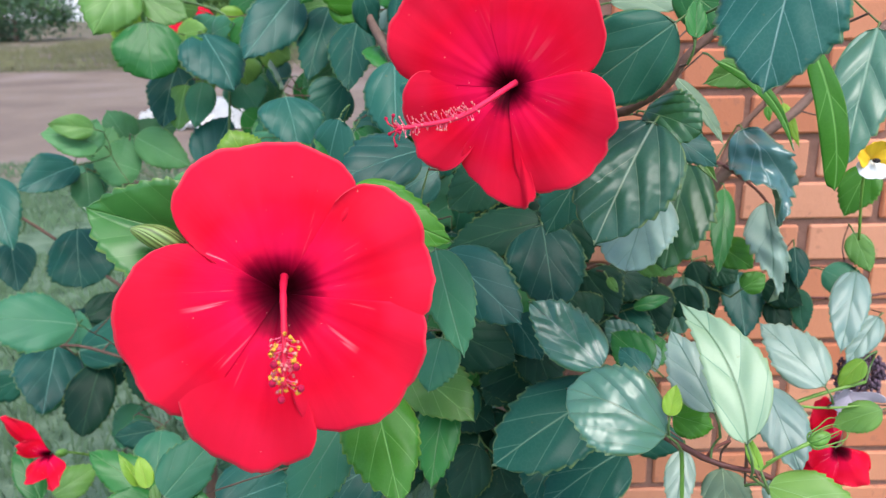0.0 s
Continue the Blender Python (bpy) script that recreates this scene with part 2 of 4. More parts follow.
    bump(nt, bsdf, maths(nt, "ADD", maths(nt, "ADD", ribs, maths(nt, "MULTIPLY", fibres, 1.5)), maths(nt, "MULTIPLY", fine, 0.10)), 0.10, 0.0016)
    tr = node(nt, "ShaderNodeBsdfTranslucent")
    nt.links.new(col, tr.inputs["Color"])
    mix = node(nt, "ShaderNodeMixShader", Fac=0.25)
    nt.links.new(bsdf.outputs[0], mix.inputs[1])
    nt.links.new(tr.outputs[0], mix.inputs[2])
    nt.links.new(mix.outputs[0], nt.nodes["Material Output"].inputs["Surface"])
    return mat


PETAL = petal_material("petal_red", (0.84, 0.0046, 0.031), (0.03, 0.0, 0.003), (0.95, 0.46, 0.52), 0.5, 0.88)
PETAL_PLAIN = petal_material("petal_plain_red", (0.82, 0.0040, 0.031), (0.03, 0.0, 0.003), (0.92, 0.42, 0.48), 0.06, 0.72)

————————

Leave out the pictures and reproduce the rest of the listing exactly.

[Answer for this exercise]
0.0 s
Continue the Blender Python (bpy) script that recreates this scene with part 2 of 4. More parts follow.
    bump(nt, bsdf, maths(nt, "ADD", maths(nt, "ADD", ribs, maths(nt, "MULTIPLY", fibres, 1.5)), maths(nt, "MULTIPLY", fine, 0.10)), 0.10, 0.0016)
    tr = node(nt, "ShaderNodeBsdfTranslucent")
    nt.links.new(col, tr.inputs["Color"])
    mix = node(nt, "ShaderNodeMixShader", Fac=0.25)
    nt.links.new(bsdf.outputs[0], mix.inputs[1])
    nt.links.new(tr.outputs[0], mix.inputs[2])
    nt.links.new(mix.outputs[0], nt.nodes["Material Output"].inputs["Surface"])
    return mat


PETAL = petal_material("petal_red", (0.84, 0.0046, 0.031), (0.03, 0.0, 0.003), (0.95, 0.46, 0.52), 0.5, 0.88)
PETAL_PLAIN = petal_material("petal_plain_red", (0.82, 0.0040, 0.031), (0.03, 0.0, 0.003), (0.92, 0.42, 0.48), 0.06, 0.72)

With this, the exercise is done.